Can AI read charts? Research says not yet.

Posted by Giang Son | Mar 29, 2025 | 4 min read

Summary a study on the chart understanding capabilities in LVLMs.

Findings from: Do LVLMs Understand Charts? Analyzing and Correcting Factual Errors in Chart Captioning (Huang et al., Findings 2024)

LVLMs and Image Captioning

Generative AI models come in different shape and forms. Most popular models nowadays take natural language as an input and so they are called large language models (LLMs), think early versions of ChatGPT. But, the world isn’t just text, so some models are trained to understand both text and images. These are called large vision-language models (LVLMs).

Example of LVLM's visual question answering capabilities. (image source)

LVLMs are powerful and they can do all sorts of useful things. You could describe a thing and ask a model to generate a picture (text-to-image, like DALL-E or Midjourney). You could ask questions about an images and the model will give some answer (like the case above). Or, you could upload a image and ask a model to describe it for you (image captioning).

Now imagine if the image you need described is… a chart (think: data visualization) and the description you need is an analysis of that chart. The model can do that. It is quite a tempting idea, which could potentially displace data analysts’ jobs. If only it works as intended…

Do LVLMs Understand Charts?

So I recently came across Do LVLMs Understand Charts? Analyzing and Correcting Factual Errors in Chart Captioning. This paper tried to assess whether the state-of-the-art vision-language models (*) can generate faithful captions for charts. The short answer is: No, LVLMs cannot generate factual captions.

Example of a non-factual caption: Notice how all the things are just wrong.

Here’s what they did: the authors used 2 large datasets of chart images, and they ask the latest models to generate a caption (which can be made up of many sentences).
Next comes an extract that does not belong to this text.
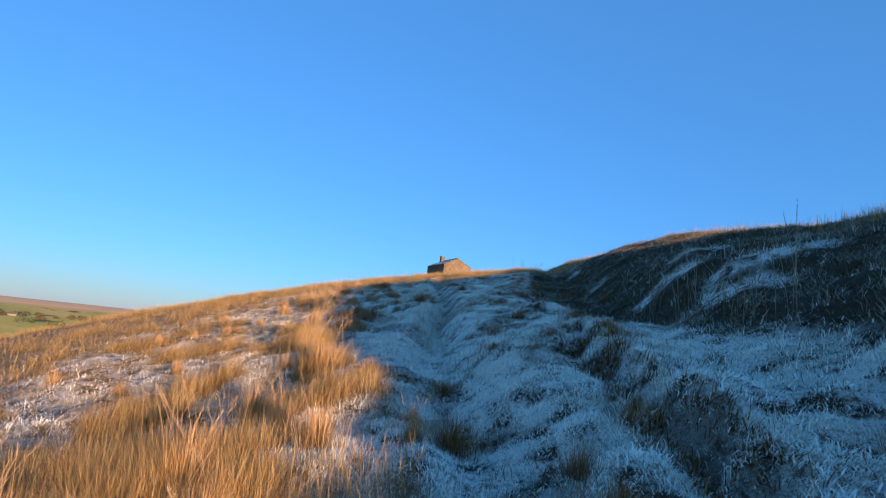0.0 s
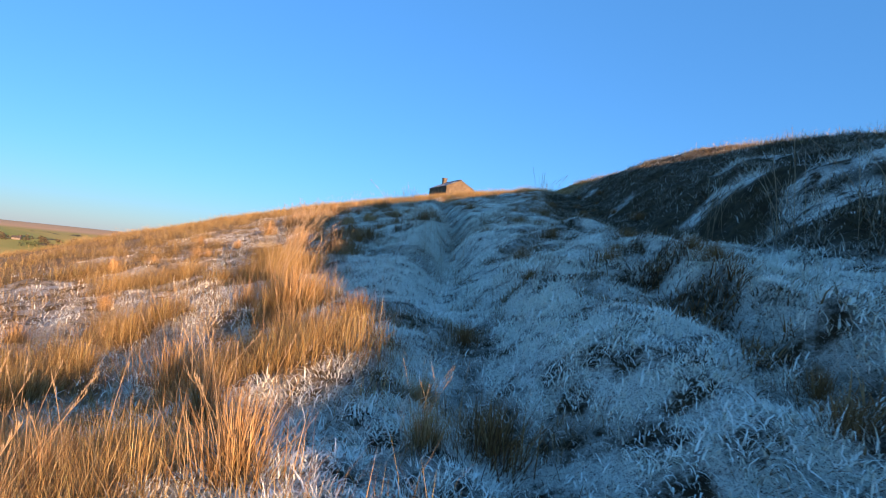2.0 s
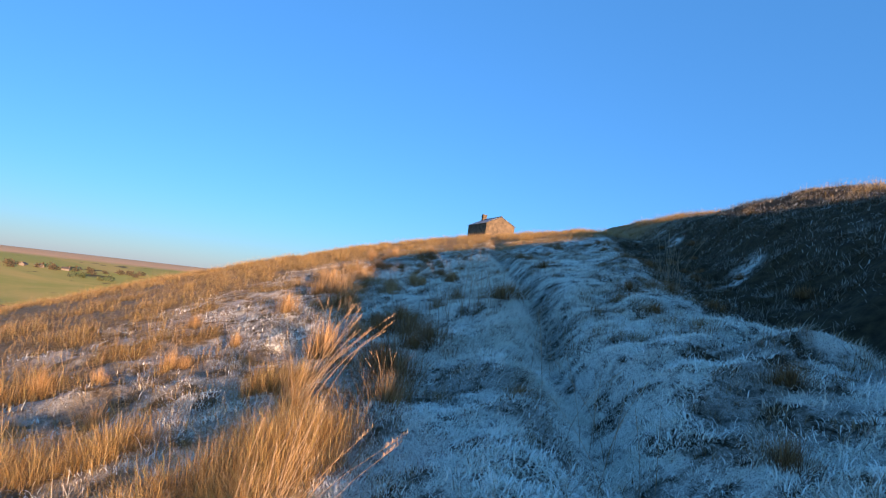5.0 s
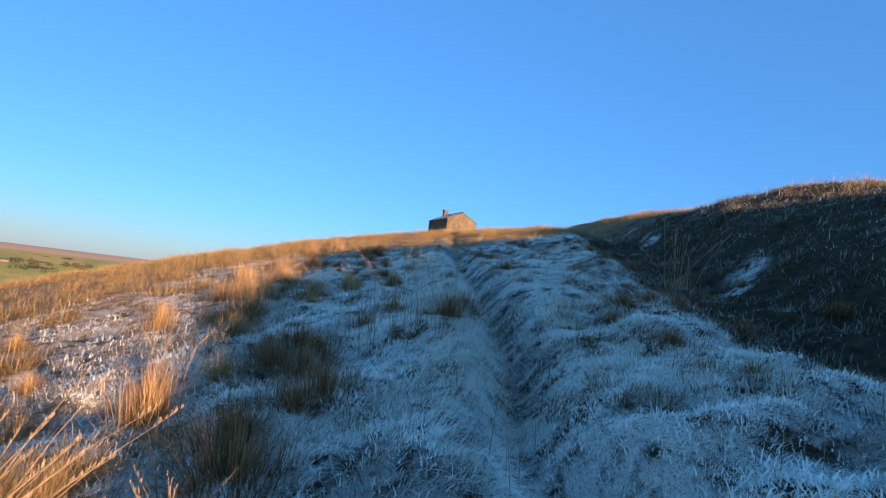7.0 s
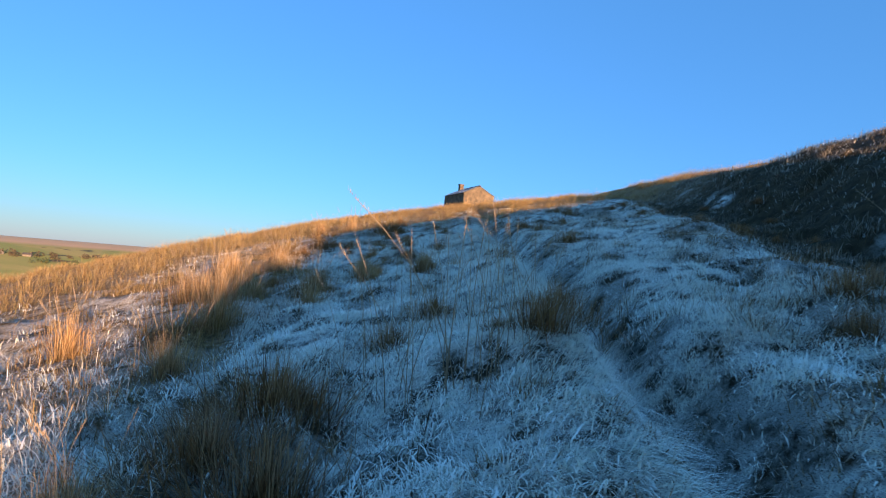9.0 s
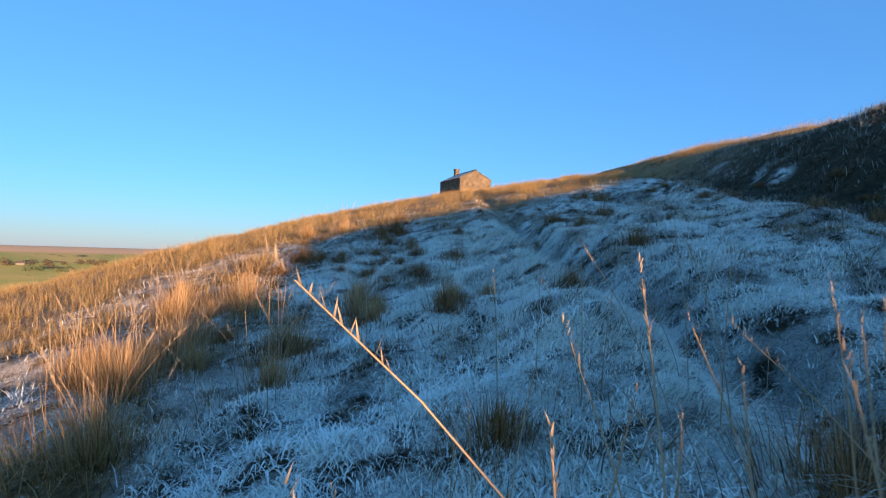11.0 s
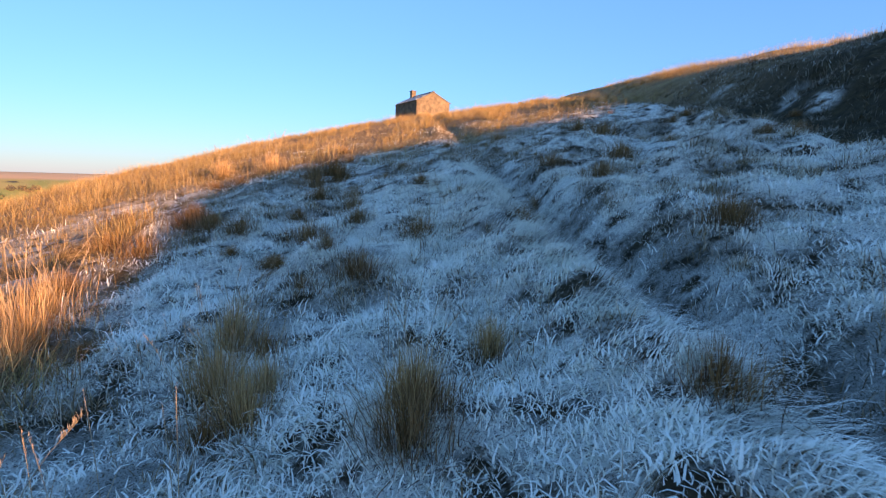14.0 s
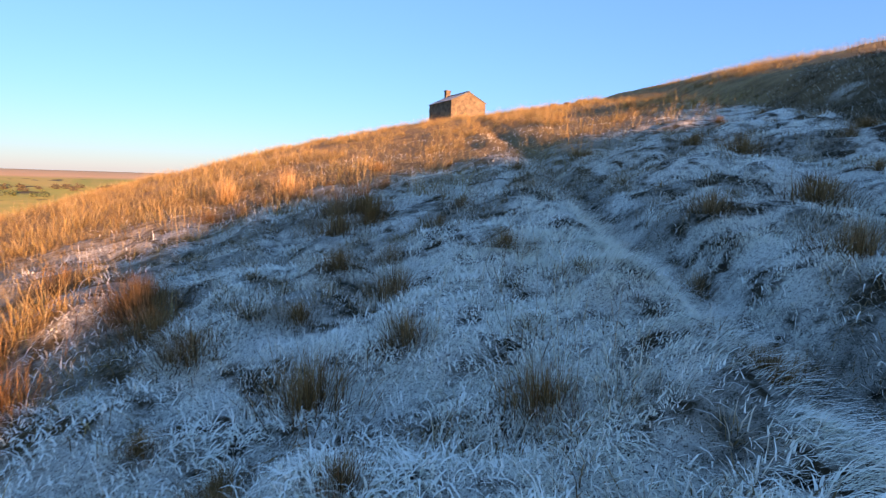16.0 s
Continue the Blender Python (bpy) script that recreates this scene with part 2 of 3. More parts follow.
_field = mixed(_t, ramp(_t, noise_of(_t, 0.03, 5, 0.6), ((0.60, (0, 0, 0)), (0.66, (1, 1, 1)))), _field, (0.10, 0.085, 0.04))
_moor = mixed(_t, noise_of(_t, 0.02, 4), (0.70, 0.40, 0.17), (0.78, 0.50, 0.24))
_far = mixed(_t, spread(_t, _sep.outputs["Z"], -5.0, -2.5), _field, _moor)
_all = mixed(_t, spread(_t, _len.outputs["Value"], 95.0, 150.0), _mid, _far)
_t.links.new(_all, _b.inputs["Base Color"])
_b.inputs["Roughness"].default_value = 0.9
_b.inputs["Specular IOR Level"].default_value = 0.15
bump(_t, _b, noise_of(_t, 45, 6, 0.75), 1.0, 0.04)


def stone_material(name, dark, light, scale):
    m, t, b = shader(name)
    c = ramp(t, noise_of(t, scale, 5), ((0.3, dark), (0.7, light)))
    c = mixed(t, ramp(t, noise_of(t, scale * 5, 3), ((0.45, (0, 0, 0)), (0.7, (0.6, 0.6, 0.6)))), c, dark)
    t.links.new(c, b.inputs["Base Color"])
    b.inputs["Roughness"].default_value = 0.88
    bump(t, b, noise_of(t, scale * 6, 4), 0.6, 0.02)
    return m


m_stone = stone_material("gritstone", (0.07, 0.053, 0.033), (0.24, 0.185, 0.115), 1.6)
m_mortar = stone_material("lime mortar", (0.10, 0.08, 0.055), (0.19, 0.15, 0.10), 6)
m_slate = stone_material("frosted slate", (0.16, 0.18, 0.20), (0.42, 0.46, 0.50), 3)
m_wood = stone_material("weathered timber", (0.05, 0.045, 0.04), (0.13, 0.11, 0.09), 8)

# ---- ground ----
def mesh_from(name, verts, tris, material, along=None):
    me = bpy.data.meshes.new(name)
    verts, tris = np.asarray(verts, np.float32), np.asarray(tris, np.int32)
    me.vertices.add(len(verts))
    me.vertices.foreach_set("co", verts.ravel())
    me.loops.add(tris.size)
    me.loops.foreach_set("vertex_index", tris.ravel())
    me.polygons.add(len(tris))
    me.polygons.foreach_set("loop_start", np.arange(0, tris.size, tris.shape[1], dtype=np.int32))
    me.polygons.foreach_set("use_smooth", np.ones(len(tris), bool))
    if along is not None:
        me.attributes.new("along", "FLOAT", "POINT").data.foreach_set("value", np.asarray(along, np.float32))
    me.materials.append(material)
    me.update(calc_edges=True)
    me.validate()
    return me


def steps(a, b, fine, growth, low, high):
    mid = list(np.arange(a, b, fine))
    up, s = [b], fine
    while up[-1] < high:
        s *= growth
        up.append(up[-1] + s)
    down, s = [a], fine
    while down[-1] > low:
        s *= growth
        down.append(down[-1] - s)
    return np.array(down[:0:-1] + mid + up)


gx = steps(-6.0, 6.0, 0.1, 1.09, -4200, 4200)
gy = steps(-1.0, 32, 0.11, 1.08, -4200, 4200)
X, Y = np.meshgrid(gx, gy)
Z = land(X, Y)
_i = np.arange(X.size).reshape(X.shape)
_quads = np.stack([_i[:-1, :-1], _i[:-1, 1:], _i[1:, 1:], _i[1:, :-1]], -1).reshape(-1, 4)
# the last term darkens soil in brown patches, partly as painted hummock shade
_bare = np.maximum(np.maximum(bank_cover(X, Y), peat(X, Y)), 0.5 * bare(X, Y) * near(X, Y))
ground = new("ground", mesh_from("ground", np.stack([X, Y, Z], -1).reshape(-1, 3), _quads, m_ground, _bare.ravel()))
_dead = np.maximum(np.maximum(golden(X, Y) * (0.45 + 0.55 * tall(X, Y)), brow(X, Y)), 0.9 * smooth(-6.0, -9.5, X))
ground.data.attributes.new("dry", "FLOAT", "POINT").data.foreach_set("value", _dead.ravel().astype(np.float32))
tagged(ground, "frost-covered moorland hillside with brown soil and distant green pasture", "ground", kind="structure")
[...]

Then, they asked humans to evaluate whether a sentence is factually consistent with what’s in the image, and if not, what sort of error it makes.

They found out that a staggering 82.06% of AI-generated captions are factually incorrect (they contain at least one non-factual sentence). And about half of the generated sentences are non-factual.

They also analyzed the how well (or in this case, how poorly) the models do on different types of error.

(*) Models in this experiment include: Task-specific fine-tuned models (ChartT5, Matcha and Unichart), LLM-based pipeline (DePlot + GPT-4), and LVLMs (GPT-4V and Bard)

What Can be Done?

The paper proposed C2TFEC, a framework to correct factual errors in chart captioning. Basically, instead of just asking a LVLM to generate captions, we first convert the image to a data table (using chart-to-table model, like UniChart), and use another reasoning model to correct the errors based on that table.

This two-step process is relative effective in correcting the incorrect captions. For example, here is a corrected caption for the chart given about. The numbers and labels and orders are actually correct now.

However, this method is still far from perfect. This is the evaluation after corrections: the error rate is lowered but not yet zero.

Would you accept a data analyst that reads charts wrong, say, 5% of the time? I absolutely would not. So, ext time you want to use AI for chart-reading, you may need to think twice since even the best models are prone to errors.

So yeah, the data analysts out there can breath a sigh of relief 😅 (for now).